Result: Speech becomes more present and intelligible, room sound reduced

🎸 Live Guitar Recording

Goal: Reduce room ambience from acoustic guitar recorded in a church

Settings:

Source: 5-minute guitar performance
Preset: Large Hall
Custom: delay=4 (conservative), filter_length=25

Result: Long reverb tails reduced, guitar more focused while retaining some natural ambience

🔬 Research: Reverb Analysis

Goal: Study reverb characteristics of different rooms

Settings:

Record impulse responses or speech in various rooms
Run with different presets, compare spectrograms
Measure RMS reduction as proxy for reverb amount

Result: Quantitative comparison of room reverberation

Troubleshooting Common Issues

Problem: Python not found or missing nara_wpe
Cause: Python not installed, or nara_wpe not installed
Solution: Install Python and required packages: pip install nara_wpe

Problem: Output has artifacts (metallic sounds, warbling)
Cause: WPE parameters too aggressive for the material
Solution: Reduce iterations, increase delay, reduce filter_length

Problem: Dereverberation too weak
Cause: Parameters too conservative for the amount of reverb
Solution: Increase iterations, decrease delay, increase filter_length

Problem: High frequencies sound different
Cause: 8 kHz limit — frequencies above are unchanged by design
Solution: Accept as intended, or modify max_freq_hz in Python script

Problem: Processing very slow
Cause: Long files, high filter length
Solution: Reduce filter_length, or process shorter segments

Advanced Techniques

Adjust frequency limit:

In the Python script, modify max_freq_hz (currently 8000) to process higher frequencies.
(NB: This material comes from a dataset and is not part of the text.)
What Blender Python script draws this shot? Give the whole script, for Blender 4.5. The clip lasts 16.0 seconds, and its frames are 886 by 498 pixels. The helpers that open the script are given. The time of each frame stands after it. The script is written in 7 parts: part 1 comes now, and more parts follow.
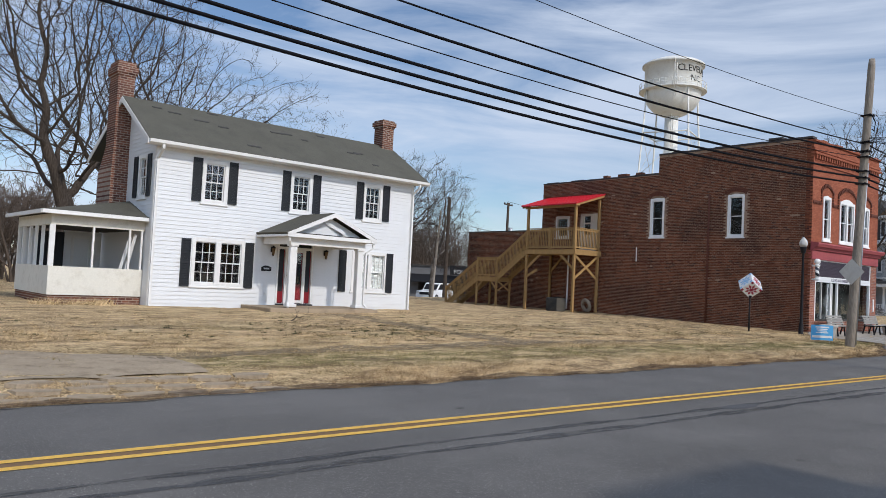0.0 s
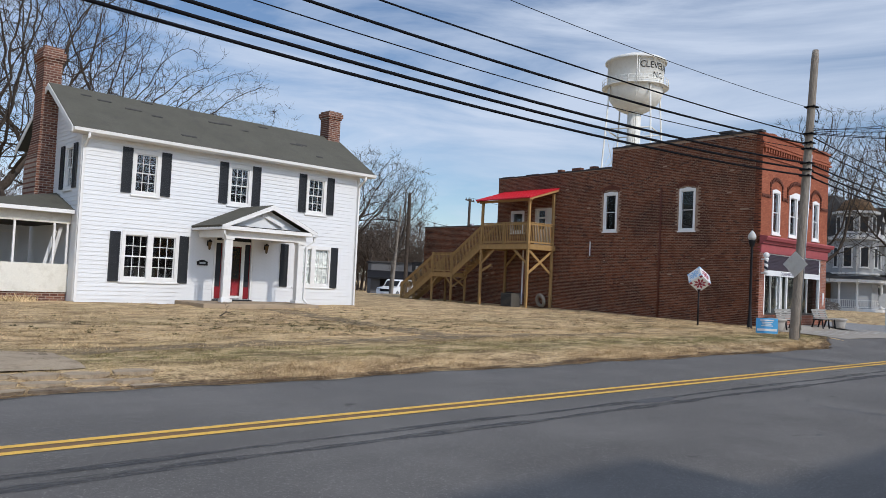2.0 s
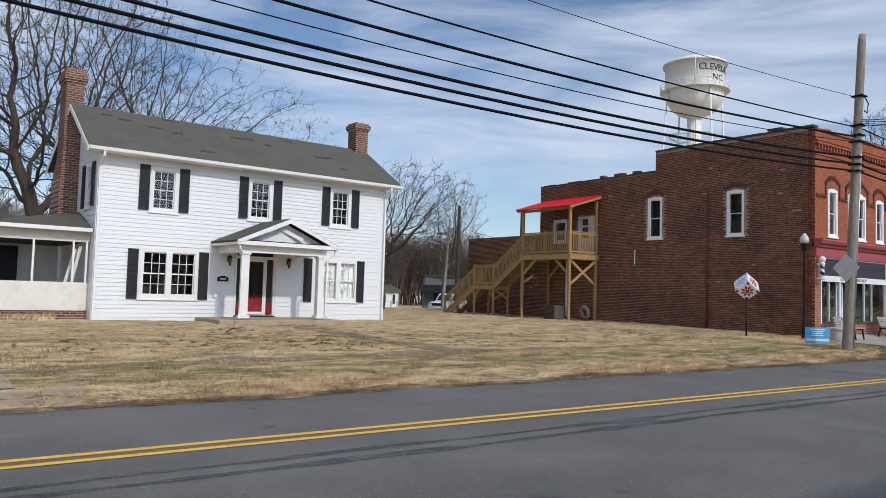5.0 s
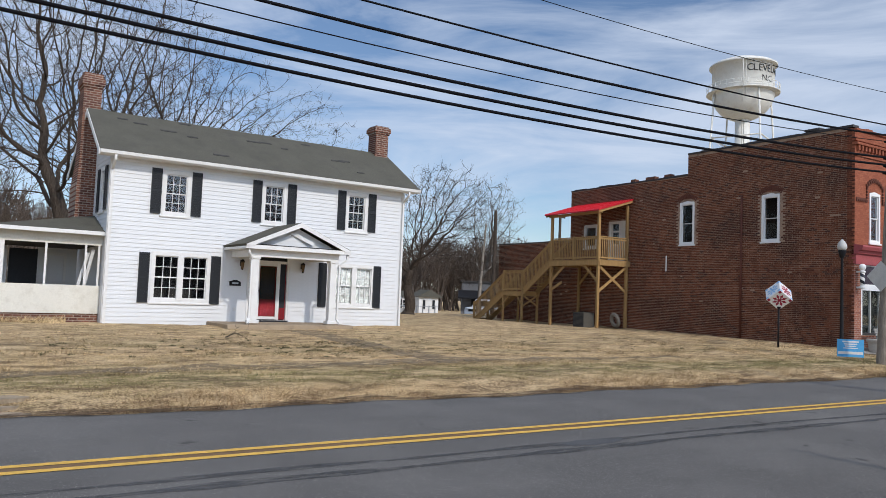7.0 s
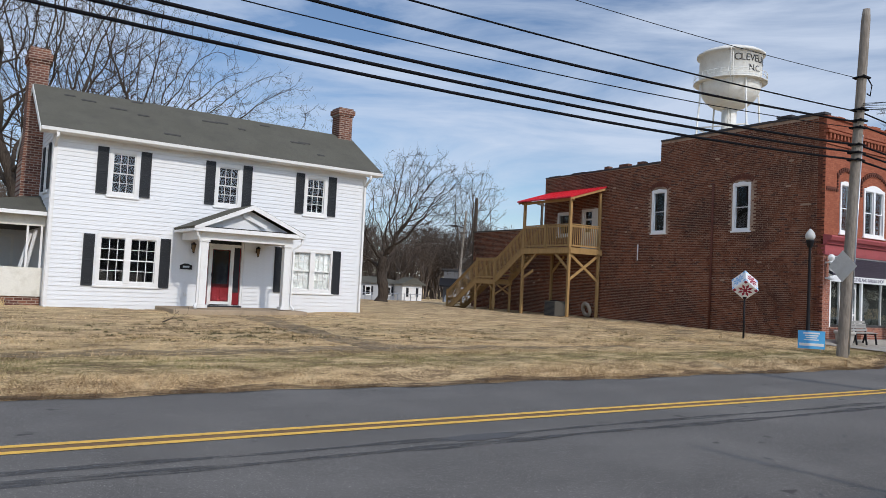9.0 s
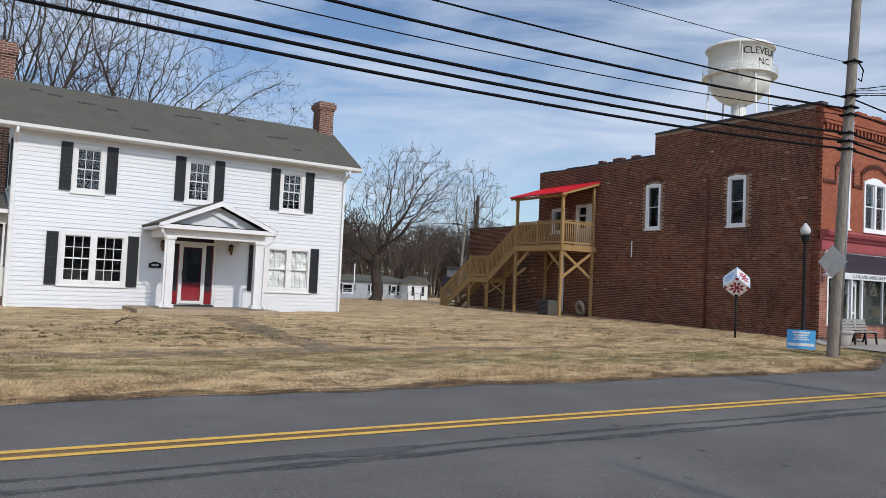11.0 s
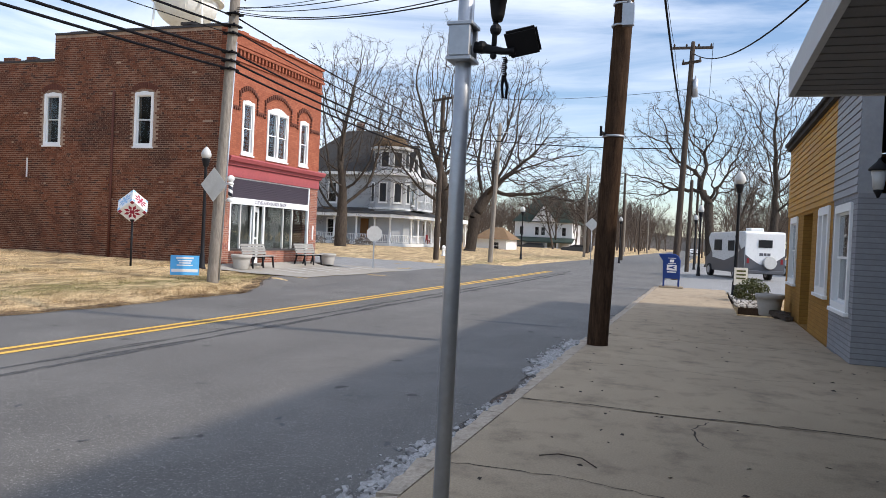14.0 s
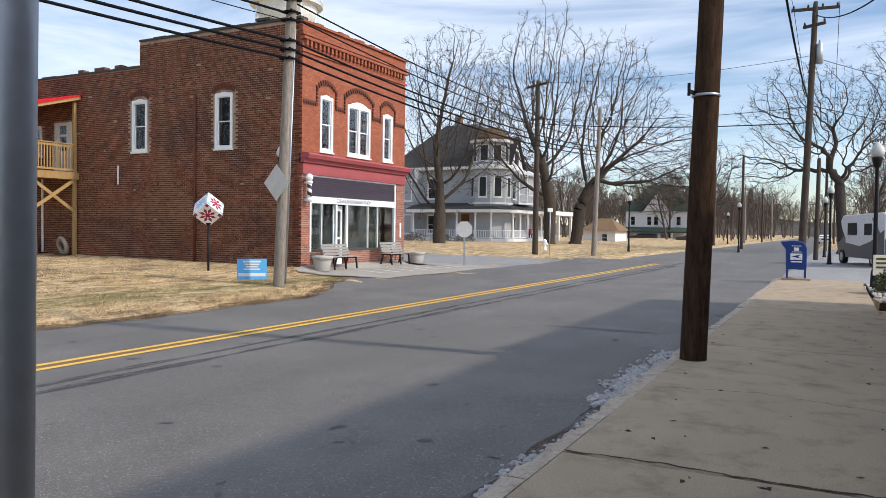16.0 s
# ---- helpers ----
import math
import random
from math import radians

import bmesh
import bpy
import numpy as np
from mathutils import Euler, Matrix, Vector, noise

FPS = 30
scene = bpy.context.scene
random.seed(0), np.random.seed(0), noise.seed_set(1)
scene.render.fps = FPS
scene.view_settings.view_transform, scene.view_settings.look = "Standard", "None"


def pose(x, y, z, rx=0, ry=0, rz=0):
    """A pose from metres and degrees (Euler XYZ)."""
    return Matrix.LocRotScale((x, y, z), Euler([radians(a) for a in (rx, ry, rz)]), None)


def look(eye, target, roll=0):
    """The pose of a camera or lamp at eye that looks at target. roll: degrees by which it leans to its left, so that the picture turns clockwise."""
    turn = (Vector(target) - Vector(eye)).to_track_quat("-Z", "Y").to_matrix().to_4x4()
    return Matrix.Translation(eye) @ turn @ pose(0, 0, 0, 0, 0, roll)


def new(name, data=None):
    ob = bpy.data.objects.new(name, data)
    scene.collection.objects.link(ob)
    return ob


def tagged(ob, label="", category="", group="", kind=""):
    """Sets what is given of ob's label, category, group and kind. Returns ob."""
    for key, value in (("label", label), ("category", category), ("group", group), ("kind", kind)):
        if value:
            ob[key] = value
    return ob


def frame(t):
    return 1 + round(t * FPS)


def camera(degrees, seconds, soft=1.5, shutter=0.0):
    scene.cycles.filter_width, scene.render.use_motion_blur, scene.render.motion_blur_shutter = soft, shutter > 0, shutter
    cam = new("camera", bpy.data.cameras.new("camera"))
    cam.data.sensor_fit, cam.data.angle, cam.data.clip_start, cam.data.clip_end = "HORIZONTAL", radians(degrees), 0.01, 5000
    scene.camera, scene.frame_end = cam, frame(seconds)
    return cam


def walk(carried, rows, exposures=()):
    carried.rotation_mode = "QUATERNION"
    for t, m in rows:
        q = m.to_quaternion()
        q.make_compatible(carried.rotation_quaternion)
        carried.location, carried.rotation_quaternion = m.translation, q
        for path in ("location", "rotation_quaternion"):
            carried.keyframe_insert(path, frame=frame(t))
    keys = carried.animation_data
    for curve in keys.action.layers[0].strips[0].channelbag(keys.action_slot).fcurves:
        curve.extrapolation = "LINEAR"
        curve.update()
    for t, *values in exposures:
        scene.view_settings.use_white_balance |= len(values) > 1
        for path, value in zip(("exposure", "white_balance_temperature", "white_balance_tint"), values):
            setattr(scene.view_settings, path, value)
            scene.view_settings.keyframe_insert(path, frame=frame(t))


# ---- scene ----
cam = camera(61.0, 16.0, soft=0.55)
PATH = [
    (0, (1.203, 0.517, 1.539), (2.458, 2.072, 1.624), 2.9),
    (0.5, (1.548, 0.625, 1.564), (2.814, 2.171, 1.653), 3.3),
    (1, (1.798, 0.536, 1.522), (3.098, 2.054, 1.606), 3.1),
    (1.5, (2.105, 0.43, 1.473), (3.418, 1.936, 1.556), 2.9),
    (2, (2.419, 0.37, 1.456), (3.732, 1.876, 1.539), 2.7),
    (2.5, (2.701, 0.313, 1.45), (4.005, 1.827, 1.535), 2.6),
    (3, (2.99, 0.226, 1.461), (4.281, 1.75, 1.553), 2.5),
    (3.5, (3.261, 0.18, 1.524), (4.54, 1.715, 1.617), 2.5),
    (4, (3.687, 0.203, 1.463), (4.945, 1.755, 1.566), 2.3),
    (4.5, (3.952, 0.134, 1.425), (5.177, 1.711, 1.537), 2.0),
    (5, (4.31, 0.143, 1.428), (5.479, 1.762, 1.543), 1.7),
    (7.5, (6.074, -0.043, 1.538), (7.126, 1.653, 1.661), 2.4),
    (8, (6.465, -0.028, 1.562), (7.516, 1.67, 1.676), 2.6),
    (8.5, (6.817, -0.017, 1.549), (7.875, 1.677, 1.651), 2.8),
    (9, (7.112, -0.072, 1.485), (8.188, 1.611, 1.58), 2.8),
    (11.5, (9.072, 0.036, 1.533), (10.109, 1.743, 1.623), 2.6),
    (12, (9.442, 0.022, 1.55), (10.617, 1.637, 1.646), 2.7),
    (12.5, (9.923, -0.039, 1.524), (11.294, 1.414, 1.621), 2.7),
    (13, (10.337, -0.163, 1.527), (11.915, 1.063, 1.593), 2.6),
    (13.5, (10.938, -0.252, 1.501), (12.735, 0.626, 1.511), 2.6),
    (14, (11.482, -0.377, 1.471), (13.371, 0.279, 1.439), 2.6),
    (14.5, (11.967, -0.404, 1.451), (13.847, 0.276, 1.388), 2.0),
    (15, (12.454, -0.439, 1.458), (14.304, 0.317, 1.384), 1.1),
    (15.5, (12.996, -0.432, 1.451), (14.81, 0.408, 1.381), 0.8),
    (16, (13.535, -0.412, 1.478), (15.307, 0.515, 1.425), 0.7),
]
EXPOSURES = [(0, -0.10, 6600, 12), (11.5, -0.11, 6600, 12), (12.5, -0.08, 6550, 12), (13.0, 0.06, 6550, 12), (13.9, 0.56, 6900, 13), (14.5, 0.58, 7000, 14), (16, 0.48, 7000, 13)]
walk(cam, [(t, look(eye, target, roll)) for t, eye, target, roll in PATH], EXPOSURES)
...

Be aware that WPE may introduce artifacts in high frequencies.

Multi-channel processing:

The script processes all channels independently. For stereo linked processing, modify to use the same prediction coefficients for both channels.

Batch processing:

For batch processing, save form settings and use Praat's scripting to call the script with different parameter sets.

Parallel processing:

For very long files, consider splitting into shorter segments, processing separately, and recombining.